Glossary

Acceptance Letter: Letters to students offering them admission for the next school year. These letters are conditional, meaning final acceptance is contingent on maintaining the grades, activities and conduct that was required for admission to the college or university.

Advanced Placement (AP): AP classes are college level courses administered by the College Board, open to students who meet eligibility requirements.

ACT:  Widely accepted, the ACT assesses English, mathematics, reading, and science reasoning. Often an alternative to the SAT subject tests. Required by some schools in place of the SAT test.

Cal-Grant: A California based grant program that awards money for college expenses to low income students and families. Eligibility is based on meeting minimum grade requirements and income levels.

Common Application: Standardized college application form accepted by many colleges and universities.

Cost of Attendance: The dollar amount that best represents the actual cost, per year, for a student to attend an institution—includes tuition, room, board, books, fees, transportation, and other living expenses.

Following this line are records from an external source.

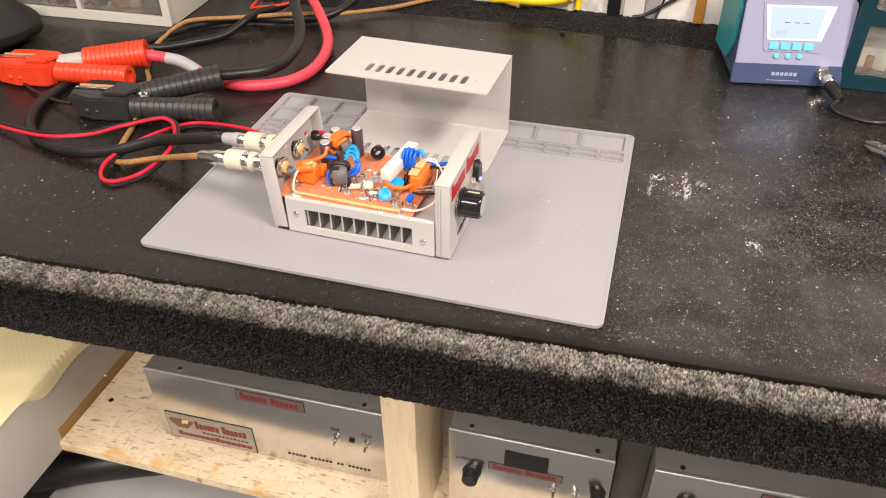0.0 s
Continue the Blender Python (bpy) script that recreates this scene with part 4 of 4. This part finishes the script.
# ---- soldering station ----
def soldering_station():
    ob = thing("soldering_station", "teal and blue digital soldering station", "soldering station", pose(0.4975, 0.4685, T + 0.0003, 0, 0, 9.0) @ Matrix.Diagonal((1.03, 1, 0.985, 1)))
    W, D, H, lean = 0.122, 0.120, 0.104, 0.016
    side = lambda y0: [(y0, 0.0), (D, 0.0), (D, H - 0.012), (D - 0.012, H), (y0 + lean + 0.008, H), (y0 + lean, H - 0.006)]
    to_x = lambda x: Matrix(((0, 0, 1, x), (1, 0, 0, 0), (0, 1, 0, 0), (0, 0, 0, 1)))
    part("case", prism(side(0.004), 0.004, W - 0.004, 0.0025, to_x(0)), NAVY, ob, "dark blue moulded case")
    for x in (0.0, W - 0.0042):
        part("side_cover", prism([(0.030, 0.040), (0.050, 0.012), (D - 0.004, 0.006), (D - 0.004, H - 0.014), (0.052, H - 0.004), (0.030, H - 0.022)], 0, 0.0042, 0.0012, to_x(x)), TEAL, ob, "teal side cover")
    part("top_cover", box(0.010, W - 0.010, 0.030, D - 0.010, H - 0.0005, H + 0.0022, 0.001), TEAL, ob)
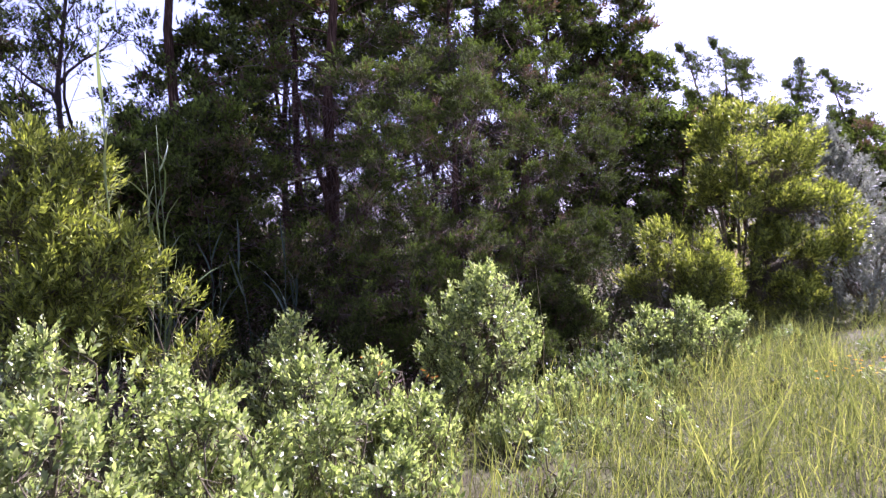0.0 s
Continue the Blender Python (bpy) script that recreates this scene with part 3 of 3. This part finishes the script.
for x, y, h, r, c, low in [(-3.4, 10.6, 8.0, 1.8, 44, 0.5), (-1.3, 12.4, 7.6, 1.6, 19, 2.6), (-2.5, 11.6, 7.6, 1.5, 28, 2.4), (-0.9, 14.6, 5.6, 1.7, 26, 1.8),
                           (-4.0, 11.8, 6.5, 1.6, 30, 0.9), (-0.7, 11.2, 7.4, 1.6, 20, 2.5), (-2.7, 9.6, 8.0, 1.6, 36, 2.2), (-4.6, 9.4, 2.5, 1.3, 26, 0.3),
                           (0.1, 12.6, 6.0, 1.5, 24, 1.4), (-2.3, 13.8, 6.0, 1.7, 26, 2.0), (1.25, 13.6, 5.0, 1.1, 34, 0.4), (1.75, 14.4, 4.0, 1.1, 30, 0.3),
                           (2.3, 14.0, 3.1, 1.0, 28, 0.3), (4.0, 16.4, 3.3, 1.1, 30, 0.3), (5.3, 16.8, 2.9, 1.1, 28, 0.3)]:
    cedar((x, y), h, [], "red cedar in the shade of the hedge, bare below" if low > 1 else "red cedar with dense dark foliage", 0.06, tuple(rng.normal(0, 0.12, 2)), c, r, low,
          dense=5.0, pad=6, dead=200, mid=60, tuft=1.3, inner=0.25)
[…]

CSS Profile:  A supplemental financial aid form, used in conjunction with the FAFSA. Required by more selective colleges and universities to help determine eligibility for financial aid. Unlike the FAFSA, there is a fee to file this form.

Dependent Student: A student who is dependent on parents or guardians for financial support.

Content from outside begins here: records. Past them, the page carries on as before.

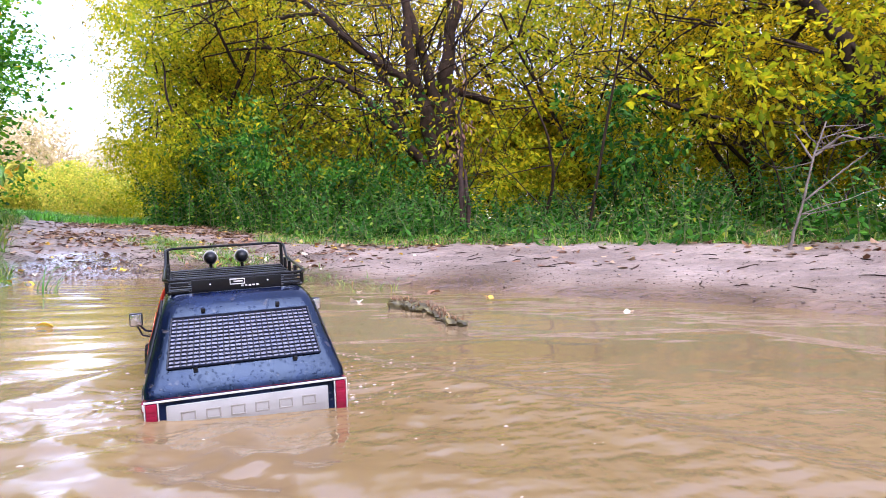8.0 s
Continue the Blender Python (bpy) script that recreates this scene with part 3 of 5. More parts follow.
for i, (x, y, h) in enumerate([(10.4, 10.2, 1.8), (11.0, 8.8, 2.0), (10.9, 12.8, 2.2), (12.2, 11.0, 2.4), (11.6, 6.2, 2.0), (12.4, 7.6, 2.4), (10.6, 7.9, 1.6), (12.0, 13.8, 2.6), (10.8, 5.2, 1.8), (12.8, 4.6, 2.4), (11.2, 2.2, 2.0), (13.2, 9.8, 2.8), (9.9, 13.2, 2.0)]):
    tree("willow_shrub", x, y, h, 5, M_YELLOW if i % 2 else M_OLIVE, M_BARK, 8000, 0.08, "dense low willow shrub with yellow leaves behind the trees", "shrub", 700 + i, 0.65, 0.22, 0.012, 0.45, 2, 4, 0.0, "willow shrubs", 0.5, skirt=200)


def nettle(x, y, h, stems, label, category, group, leaf=0.075, reach=0.36, material=M_HERB):
    """Upright stems with pairs of hanging toothed leaves that grow smaller to the top."""
    root = tagged(empty("nettle_bush", pose(x, y, float(ground_z(x, y)) - 0.02)), label, category, group)
    limbs, c, d, size = [], [], [], []
    for s in range(stems):
        a, r = RNG.uniform(0, 2 * np.pi), reach * RNG.uniform(0, 1) ** 0.6
        hs = h * RNG.uniform(0.5, 1.15) * (1 - 0.3 * r / reach)
        lx, ly = RNG.normal(0, 0.16, 2) + 0.25 * np.array([math.cos(a), math.sin(a)])
        P = [Vector((r * math.cos(a) + lx * hs * q * q, r * math.sin(a) + ly * hs * q * q, hs * (q - 0.08 * q * q))) for q in np.linspace(0, 1, 6)]
        limbs.append((P, list(np.linspace(0.0045, 0.0015, 6))))
        nodes_n = max(5, int(hs / 0.030))
        turn = RNG.uniform(0, 6.28)
        for k in range(nodes_n):
            q = 0.12 + 0.88 * k / (nodes_n - 1)
            p = np.array(P[0].lerp(P[-1], q)) * [q, q, 1] + np.array([r * math.cos(a), r * math.sin(a), 0]) * (1 - q)
            for e in (0, math.pi):
                t = turn + k * 1.57 + e
                L = leaf * RNG.uniform(0.75, 1.25) * (1.1 - 0.6 * q ** 3)
                v = np.array([math.cos(t), math.sin(t), -0.45 + 0.9 * max(0, q - 0.75)])
                c.append(p + v * L * 0.62)
                d.append(v)
                size.append(L)
    wood = part("stalk", limbs_mesh(limbs, M_NETTLE_STEM, 5), None, root)
    wood["kind"] = "stuff"
    v, f = leaves(np.array(c), np.array(size), 0.45, 0.5, 0.3, heading=np.array(d), level=True)
    part("leaves", mesh_arrays("leaves", v, f, material), None, root)["kind"] = "stuff"


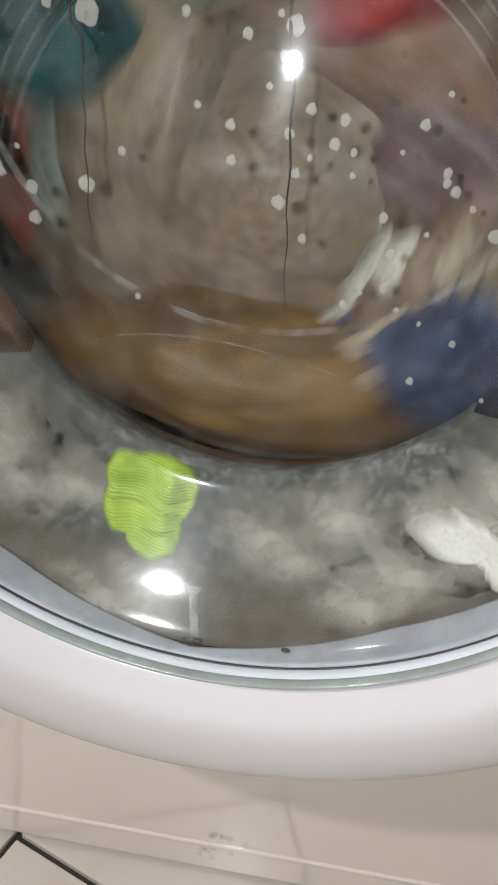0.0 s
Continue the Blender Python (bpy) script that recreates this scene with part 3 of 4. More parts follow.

Early Decision (ED): The Early Decision plan allows you to apply to an institution and to request an early notification of admission. If you apply for ED, and are accepted, you have an obligation to attend that school.

Early Action (EA): In an Early Action application a student applies to a college or university early and requests an early review and decision of admission. Unlike Early Decision applications, acceptance does not create an obligation to attend that school; the student may still attend a different school that has accepted them.

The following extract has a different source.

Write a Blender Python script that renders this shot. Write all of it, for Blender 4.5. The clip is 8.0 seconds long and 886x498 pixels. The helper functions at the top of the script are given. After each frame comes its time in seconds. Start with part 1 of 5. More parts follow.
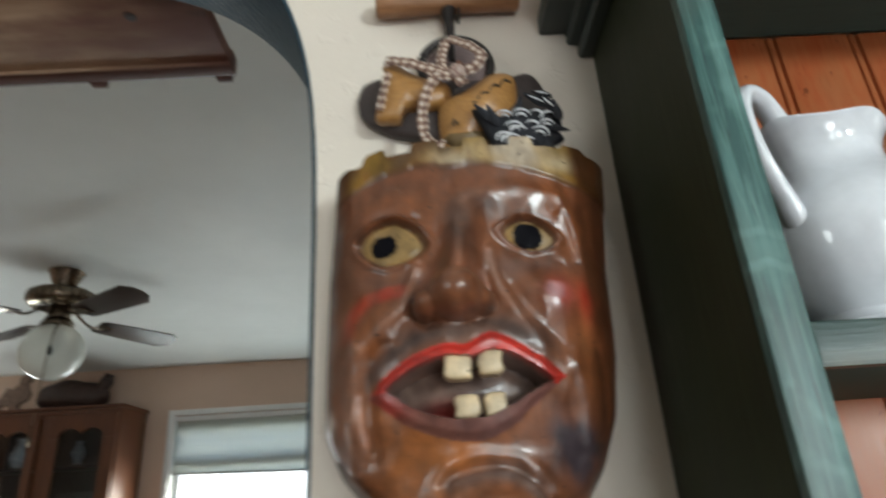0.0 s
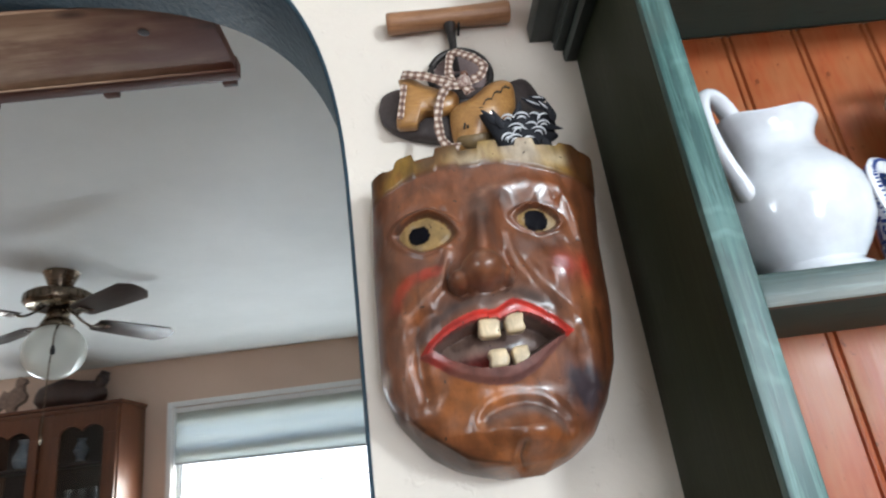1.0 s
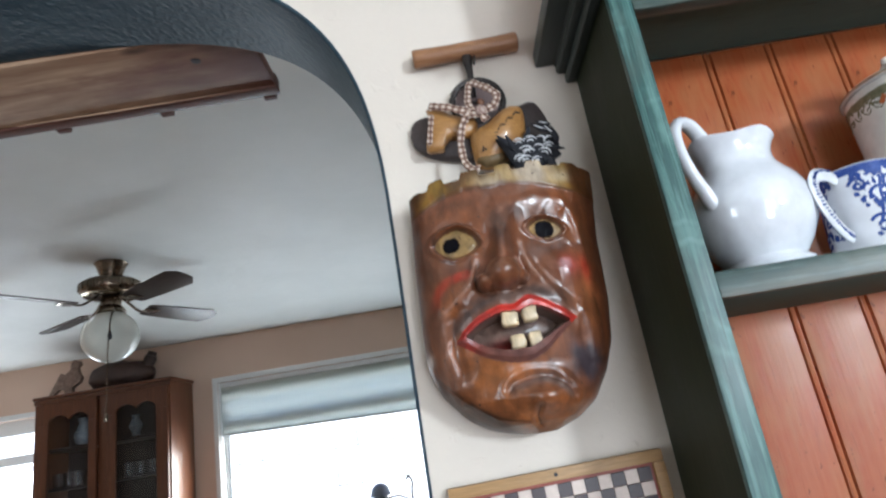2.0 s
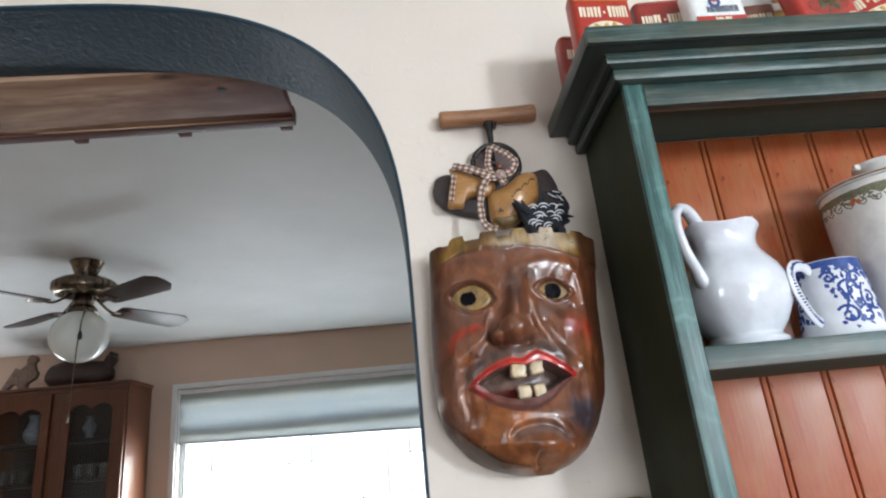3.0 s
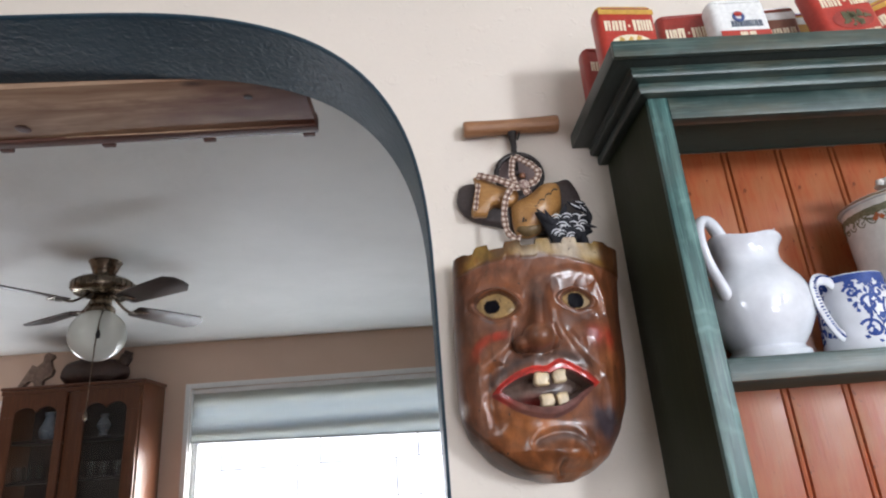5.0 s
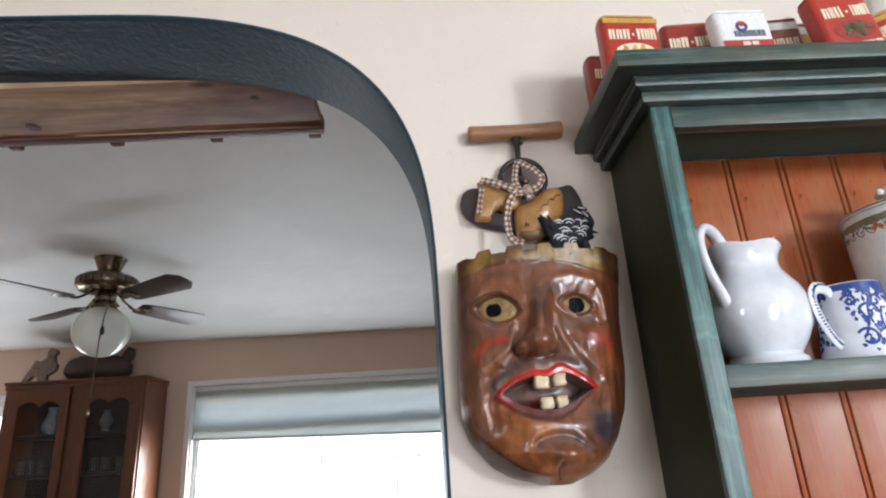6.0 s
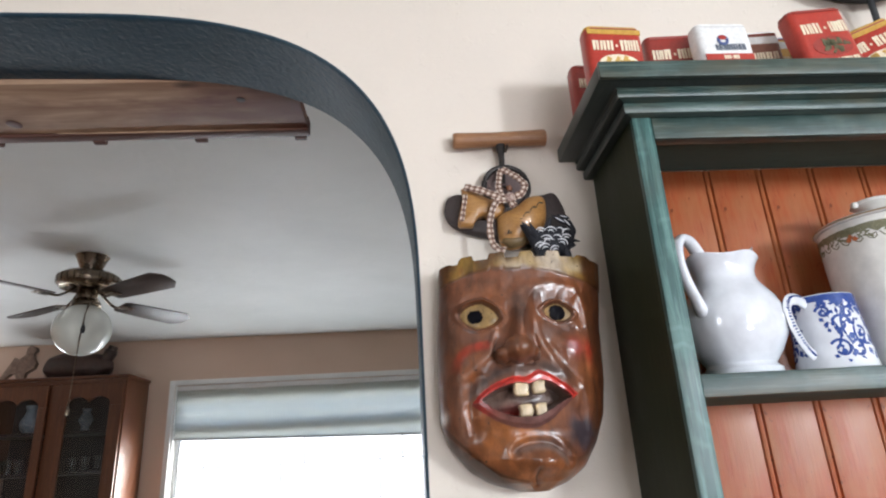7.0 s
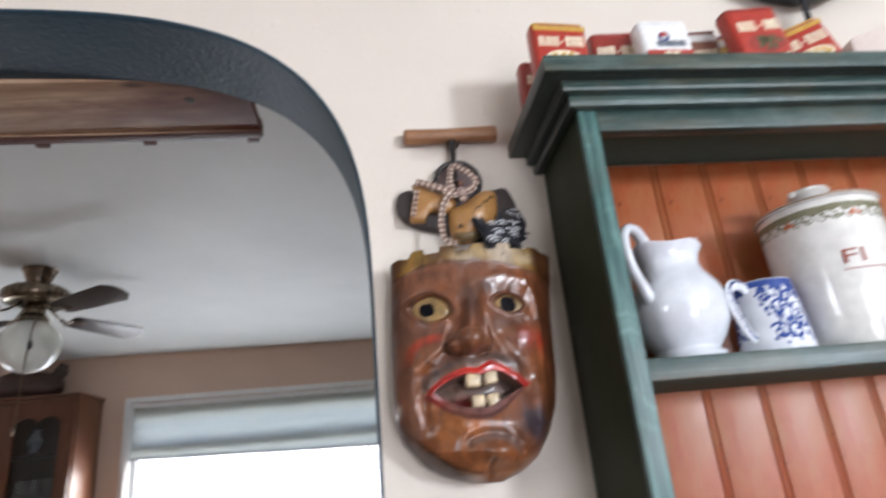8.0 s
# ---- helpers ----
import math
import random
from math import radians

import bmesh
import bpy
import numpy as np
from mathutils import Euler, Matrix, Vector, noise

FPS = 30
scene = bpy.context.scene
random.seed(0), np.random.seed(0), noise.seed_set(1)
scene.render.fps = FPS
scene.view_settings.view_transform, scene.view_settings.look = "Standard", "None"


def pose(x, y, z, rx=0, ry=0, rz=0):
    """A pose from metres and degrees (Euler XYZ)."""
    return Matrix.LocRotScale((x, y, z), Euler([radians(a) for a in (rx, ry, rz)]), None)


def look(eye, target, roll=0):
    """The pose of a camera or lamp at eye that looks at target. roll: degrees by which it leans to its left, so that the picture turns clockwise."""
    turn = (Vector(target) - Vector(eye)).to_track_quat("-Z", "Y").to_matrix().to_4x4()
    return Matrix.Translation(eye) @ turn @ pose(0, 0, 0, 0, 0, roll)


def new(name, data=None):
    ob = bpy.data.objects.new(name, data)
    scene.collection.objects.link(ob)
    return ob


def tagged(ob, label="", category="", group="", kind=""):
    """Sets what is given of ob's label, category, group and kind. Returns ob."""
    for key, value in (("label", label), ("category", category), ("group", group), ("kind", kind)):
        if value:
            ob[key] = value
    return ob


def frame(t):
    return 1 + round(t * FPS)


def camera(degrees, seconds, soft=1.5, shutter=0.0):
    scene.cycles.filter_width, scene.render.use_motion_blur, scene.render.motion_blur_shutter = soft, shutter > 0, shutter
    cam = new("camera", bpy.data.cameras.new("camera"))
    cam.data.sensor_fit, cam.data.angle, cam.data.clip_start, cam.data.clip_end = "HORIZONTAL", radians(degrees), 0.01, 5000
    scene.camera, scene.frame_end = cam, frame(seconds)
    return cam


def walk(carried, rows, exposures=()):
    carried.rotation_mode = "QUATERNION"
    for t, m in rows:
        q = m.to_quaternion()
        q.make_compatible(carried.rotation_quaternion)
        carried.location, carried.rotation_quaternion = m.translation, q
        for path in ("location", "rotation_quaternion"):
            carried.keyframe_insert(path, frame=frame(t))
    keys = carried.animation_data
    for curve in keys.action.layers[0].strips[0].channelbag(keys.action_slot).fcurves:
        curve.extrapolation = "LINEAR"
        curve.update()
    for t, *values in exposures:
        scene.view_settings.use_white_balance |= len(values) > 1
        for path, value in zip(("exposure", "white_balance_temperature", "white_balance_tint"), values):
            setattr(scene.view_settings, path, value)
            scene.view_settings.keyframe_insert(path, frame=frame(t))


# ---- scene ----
cam = camera(72.7, 8.0, 2.1, 0.5)
PATH = [
    (0, (0.004, -0.017, 1.452), (0.051, 1.832, 2.212), -3.7),
    (0.2, (-0.009, -0.039, 1.447), (-0.051, 1.804, 2.223), -4.4),
    (0.5, (0.004, -0.037, 1.436), (-0.081, 1.818, 2.179), -4.6),
    (0.7, (-0.003, -0.067, 1.433), (-0.02, 1.807, 2.131), -6.0),
    (1, (-0.03, -0.094, 1.43), (0.076, 1.782, 2.116), -7.7),
    (1.2, (-0.051, -0.128, 1.426), (0.115, 1.781, 1.999), -8.6),
    (1.5, (-0.047, -0.154, 1.418), (0.073, 1.746, 2.031), -7.1),
    (1.7, (-0.038, -0.186, 1.423), (0.051, 1.723, 2.012), -8.4),
    (2, (-0.035, -0.21, 1.427), (-0.019, 1.7, 2.021), -9.5),
    (2.2, (-0.045, -0.241, 1.436), (-0.02, 1.652, 2.084), -7.3),
    (3.3, (-0.087, -0.274, 1.446), (0.046, 1.614, 2.093), -5.8),
    (3.5, (-0.088, -0.27, 1.442), (0.037, 1.617, 2.095), -5.6),
    (4, (-0.092, -0.27, 1.442), (0.031, 1.621, 2.081), -5.5),
    (4.5, (-0.096, -0.276, 1.448), (0.013, 1.611, 2.103), -5.1),
    (6, (-0.098, -0.294, 1.448), (-0.016, 1.591, 2.111), -3.7),
    (6.5, (-0.095, -0.293, 1.446), (0.001, 1.593, 2.103), -3.3),
    (7, (-0.093, -0.299, 1.452), (0.032, 1.583, 2.116), -3.3),
    (7.5, (-0.09, -0.29, 1.447), (0.046, 1.592, 2.108), -3.8),
    (7.8, (-0.089, -0.292, 1.443), (0.078, 1.599, 2.071), -5.2),
    (8, (-0.079, -0.293, 1.434), (0.164, 1.569, 2.123), -5.5),
]
# the camera's own exposure and white balance, which drift: seconds, stops, kelvin, tint
EXPOSURES = [(0, 2.25, 6450, 3), (0.5, 2.57, 6060, 6), (1, 2.73, 6100, 8), (1.5, 2.71, 5860, 7), (2, 2.61, 5940, 8), (3.5, 2.49, 6220, 12),
             (4.5, 2.45, 6250, 15), (6, 2.53, 6330, 13), (7, 2.60, 6330, 13), (8, 2.59, 6220, 15)]
walk(cam, [(t, look(eye, target, roll)) for t, eye, target, roll in PATH], EXPOSURES)

# ---- light and air ----
world = bpy.data.worlds.new("sky")
scene.world = world
world.use_nodes = True
wn = world.node_tree.nodes
sky = wn.new("ShaderNodeTexSky")
sky.sky_type = "NISHITA"
sky.sun_disc = False
SUN_EL, SUN_AZ = radians(48), radians(107)
sky.sun_elevation, sky.sun_rotation = SUN_EL, SUN_AZ
world.node_tree.links.new(sky.outputs[0], wn["Background"].inputs[0])
wn["Background"].inputs[1].default_value = 0.15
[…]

Expected Family Contribution (EFC): Calculated for each year, this is the amount of money the federal government expects a family to be able to contribute toward their student’s education. Income and assets are the primary determinants in the formula. The information to calculate EFC is gathered on the FAFSA form.

FAFSA: The Free Application for Federal Student Aid: the starting point to apply for financial aid.  The FAFSA gathers information on the parent’s and student’s family, assets and income for the institutions they are applying to. There is no fee to submit this form.  

Merit-Based Scholarships: Financial awards based on academic achievement, regardless of financial need.

Need-Based Scholarships: Financial awards based on family income, not academic achievement.

NCAA Eligibility Center: Before a student can be considered eligible for participation in, or scholarships for, sports, they must register with the National Collegiate Athletic Association.  This is for Division I or II level athletic teams, not Dlll. 

Net Price Calculator:  found on most schools websites, the NPC is a tool to help students determine the cost of attending a particular college. 

Pell Grant: A federal grant program that awards money for college expenses to low income students and families. Eligibility is based on meeting minimum grade requirements and income levels.

PLUS Loans: Parent loans for undergraduate students.  Additional source of funds available to be borrowed by parents and students.

Private college:  The university is funded by tuition, their investments and private donors. They do not receive direct support from taxpayers.

PSAT/National Merit Scholarship Qualifying Test: Similar in format to the SAT, this test is usually administered in the  junior year. It is used as a qualifying test for the National Merit Scholarship Awards Program.

Public college: Majority of funding comes from taxpayers, as well as tuition and fees.

Retention rate: This is the number and/or percentage of students returning for the sophomore year.

Student Aid Report: The SAR is the output created by the information entered on the FAFSA. This report contains your Expected Family Contribution, and will be used by schools you applied to determine the type of financial aid package that you are eligible for and what a particular college will offer you.

SAT: The best known college admissions test,  SAT measures critical reading, writing and math. Almost all colleges and universities require either the SAT or the ACT scores for admission consideration.

 SAT Subject Tests: SAT Subject Tests are achievement tests designed to measure a student’s competence in different subjects. Required at the more selective colleges and universities. 

Subsidized loan: Simply, a loan on which no interest accrues while a student is still attending college.

Un-subsidized Loan: A loan on which interest does accrue while a student is attending college.

Work Study: College work study is a government supported financial aid program whereby eligible students may work while attending school.  Often, income earned from a work study program is applied directly toward tuition.